**Dataset content**
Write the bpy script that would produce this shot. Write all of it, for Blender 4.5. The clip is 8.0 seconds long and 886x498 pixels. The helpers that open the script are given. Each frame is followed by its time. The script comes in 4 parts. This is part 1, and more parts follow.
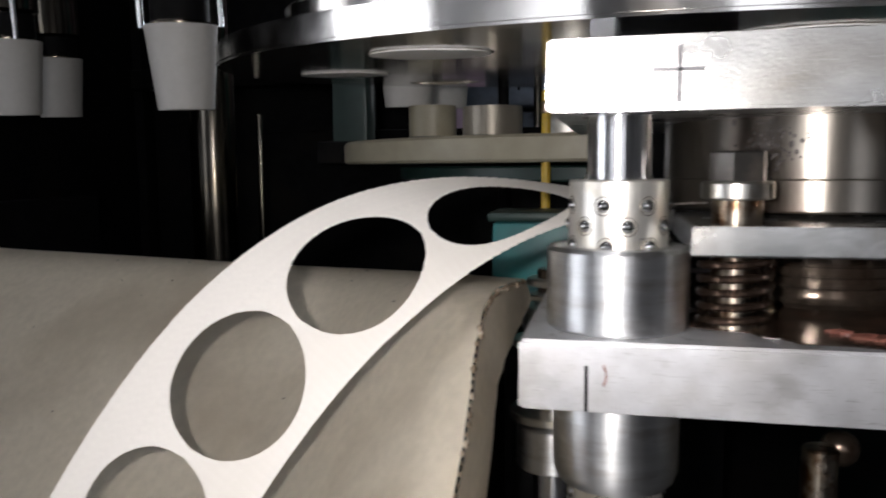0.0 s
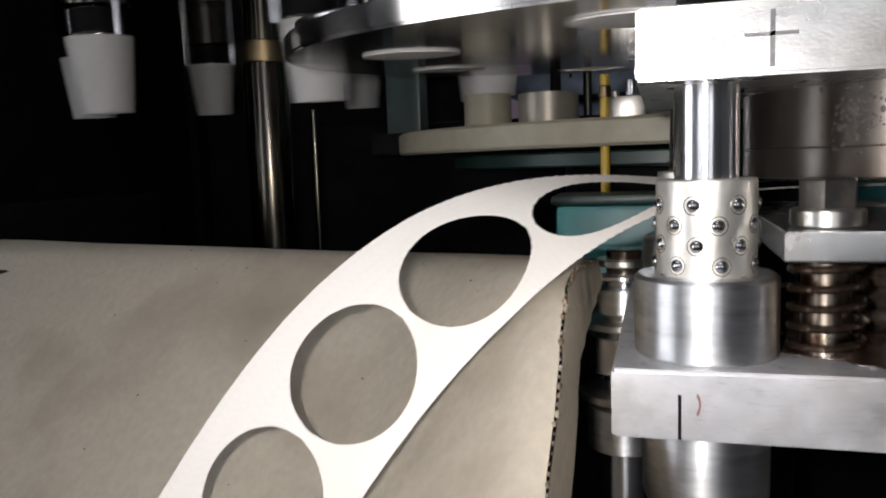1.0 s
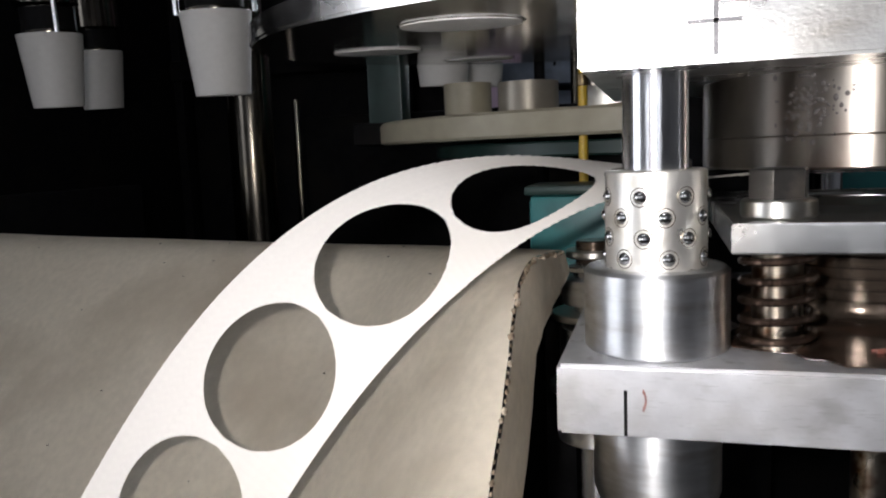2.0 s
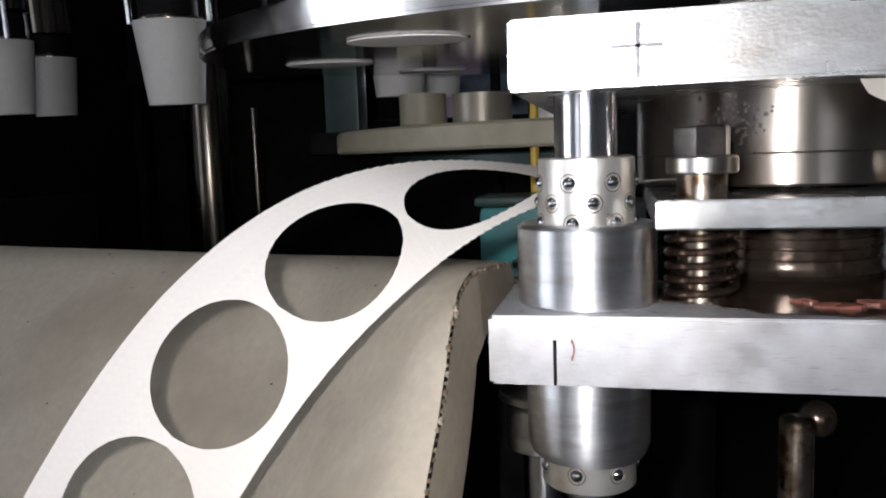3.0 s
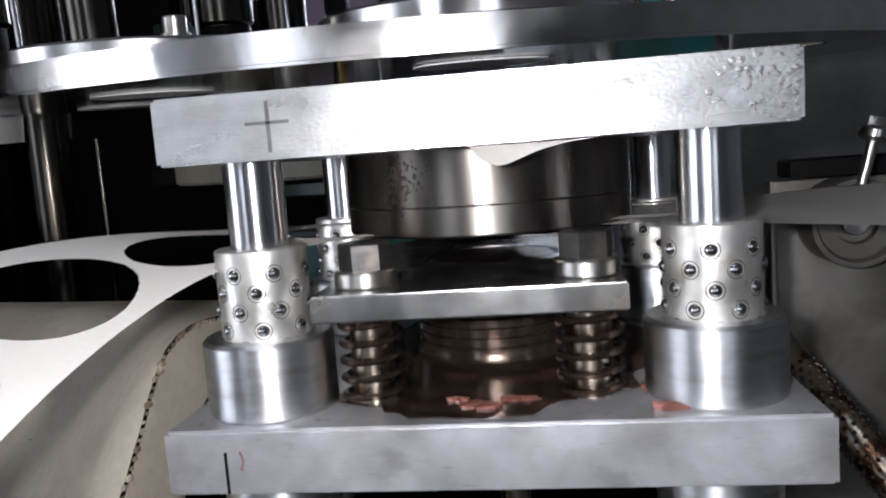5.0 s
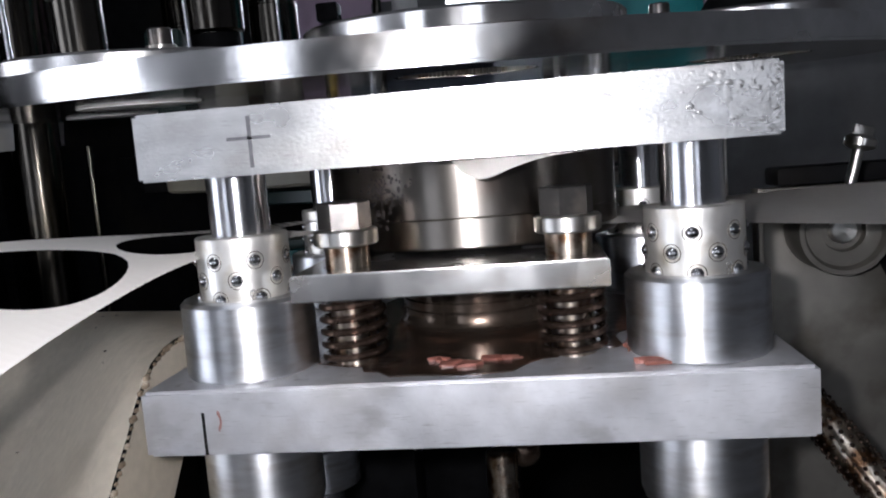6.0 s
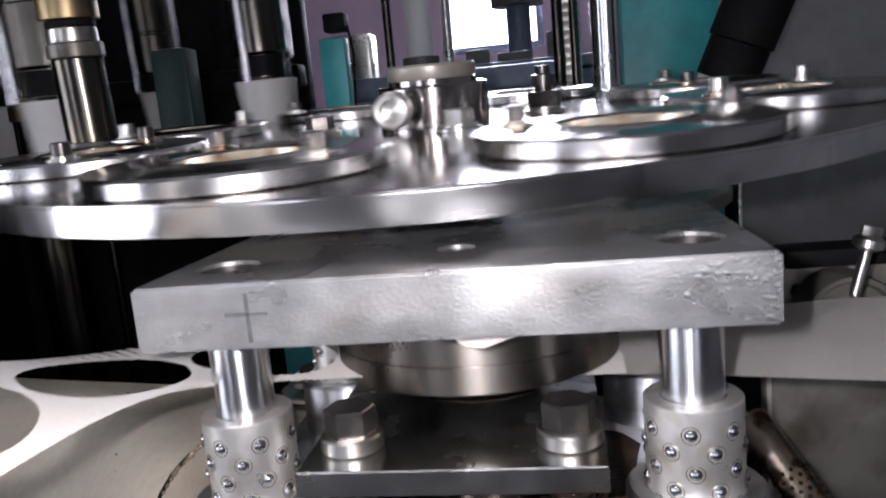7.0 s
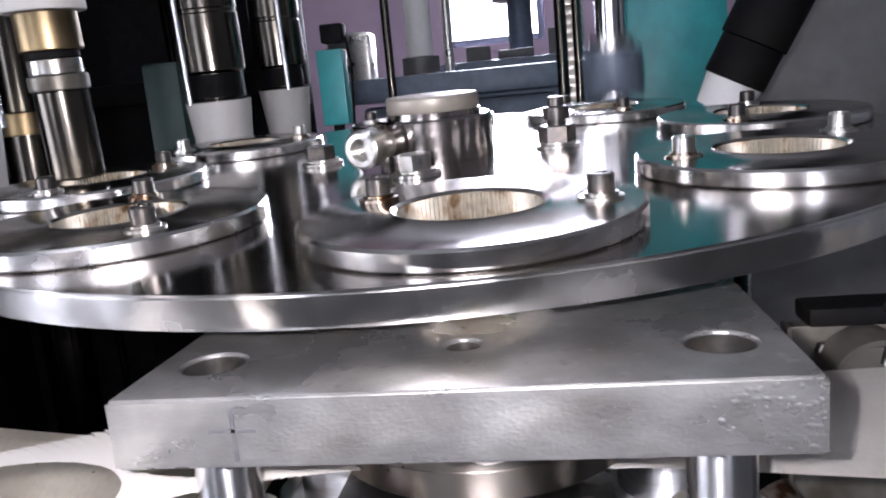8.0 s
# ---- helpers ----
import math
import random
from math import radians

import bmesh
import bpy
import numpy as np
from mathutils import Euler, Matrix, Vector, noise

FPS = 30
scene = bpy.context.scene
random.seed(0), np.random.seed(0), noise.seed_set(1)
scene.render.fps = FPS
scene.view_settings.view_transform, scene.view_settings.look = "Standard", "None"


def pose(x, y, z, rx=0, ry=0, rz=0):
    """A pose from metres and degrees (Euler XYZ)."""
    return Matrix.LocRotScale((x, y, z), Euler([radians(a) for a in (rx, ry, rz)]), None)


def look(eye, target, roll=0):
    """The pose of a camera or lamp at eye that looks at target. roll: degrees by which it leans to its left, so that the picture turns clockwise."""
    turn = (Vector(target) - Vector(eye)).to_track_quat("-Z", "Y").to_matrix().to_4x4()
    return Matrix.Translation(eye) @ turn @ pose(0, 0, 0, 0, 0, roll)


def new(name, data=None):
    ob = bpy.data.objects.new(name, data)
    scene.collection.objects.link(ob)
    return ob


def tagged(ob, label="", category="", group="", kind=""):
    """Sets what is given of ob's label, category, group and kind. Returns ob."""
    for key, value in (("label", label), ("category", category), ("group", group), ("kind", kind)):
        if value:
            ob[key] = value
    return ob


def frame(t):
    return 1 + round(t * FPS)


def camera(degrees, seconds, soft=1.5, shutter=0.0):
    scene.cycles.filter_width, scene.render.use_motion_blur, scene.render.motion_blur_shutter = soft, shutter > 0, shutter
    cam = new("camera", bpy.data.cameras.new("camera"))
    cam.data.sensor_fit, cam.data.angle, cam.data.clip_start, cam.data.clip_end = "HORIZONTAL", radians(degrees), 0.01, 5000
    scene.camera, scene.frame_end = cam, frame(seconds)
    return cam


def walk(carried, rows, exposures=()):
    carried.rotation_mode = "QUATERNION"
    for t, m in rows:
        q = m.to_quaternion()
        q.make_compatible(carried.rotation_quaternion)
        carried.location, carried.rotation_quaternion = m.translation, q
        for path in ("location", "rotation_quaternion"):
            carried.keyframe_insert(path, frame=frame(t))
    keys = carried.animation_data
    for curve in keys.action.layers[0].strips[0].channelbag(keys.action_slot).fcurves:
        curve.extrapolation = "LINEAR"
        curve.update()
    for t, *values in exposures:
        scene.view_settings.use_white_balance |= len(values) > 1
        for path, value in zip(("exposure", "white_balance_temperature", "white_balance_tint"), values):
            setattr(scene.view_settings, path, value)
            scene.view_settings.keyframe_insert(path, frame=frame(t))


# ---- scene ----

**Aim of the task**
Return the listing above unchanged, apart from dropping its pictures.

**Correct result**
Write the bpy script that would produce this shot. Write all of it, for Blender 4.5. The clip is 8.0 seconds long and 886x498 pixels. The helpers that open the script are given. Each frame is followed by its time. The script comes in 4 parts. This is part 1, and more parts follow.
0.0 s
1.0 s
2.0 s
3.0 s
5.0 s
6.0 s
7.0 s
8.0 s
# ---- helpers ----
import math
import random
from math import radians

import bmesh
import bpy
import numpy as np
from mathutils import Euler, Matrix, Vector, noise

FPS = 30
scene = bpy.context.scene
random.seed(0), np.random.seed(0), noise.seed_set(1)
scene.render.fps = FPS
scene.view_settings.view_transform, scene.view_settings.look = "Standard", "None"


def pose(x, y, z, rx=0, ry=0, rz=0):
    """A pose from metres and degrees (Euler XYZ)."""
    return Matrix.LocRotScale((x, y, z), Euler([radians(a) for a in (rx, ry, rz)]), None)


def look(eye, target, roll=0):
    """The pose of a camera or lamp at eye that looks at target. roll: degrees by which it leans to its left, so that the picture turns clockwise."""
    turn = (Vector(target) - Vector(eye)).to_track_quat("-Z", "Y").to_matrix().to_4x4()
    return Matrix.Translation(eye) @ turn @ pose(0, 0, 0, 0, 0, roll)


def new(name, data=None):
    ob = bpy.data.objects.new(name, data)
    scene.collection.objects.link(ob)
    return ob


def tagged(ob, label="", category="", group="", kind=""):
    """Sets what is given of ob's label, category, group and kind. Returns ob."""
    for key, value in (("label", label), ("category", category), ("group", group), ("kind", kind)):
        if value:
            ob[key] = value
    return ob


def frame(t):
    return 1 + round(t * FPS)


def camera(degrees, seconds, soft=1.5, shutter=0.0):
    scene.cycles.filter_width, scene.render.use_motion_blur, scene.render.motion_blur_shutter = soft, shutter > 0, shutter
    cam = new("camera", bpy.data.cameras.new("camera"))
    cam.data.sensor_fit, cam.data.angle, cam.data.clip_start, cam.data.clip_end = "HORIZONTAL", radians(degrees), 0.01, 5000
    scene.camera, scene.frame_end = cam, frame(seconds)
    return cam


def walk(carried, rows, exposures=()):
    carried.rotation_mode = "QUATERNION"
    for t, m in rows:
        q = m.to_quaternion()
        q.make_compatible(carried.rotation_quaternion)
        carried.location, carried.rotation_quaternion = m.translation, q
        for path in ("location", "rotation_quaternion"):
            carried.keyframe_insert(path, frame=frame(t))
    keys = carried.animation_data
    for curve in keys.action.layers[0].strips[0].channelbag(keys.action_slot).fcurves:
        curve.extrapolation = "LINEAR"
        curve.update()
    for t, *values in exposures:
        scene.view_settings.use_white_balance |= len(values) > 1
        for path, value in zip(("exposure", "white_balance_temperature", "white_balance_tint"), values):
            setattr(scene.view_settings, path, value)
            scene.view_settings.keyframe_insert(path, frame=frame(t))


# ---- scene ----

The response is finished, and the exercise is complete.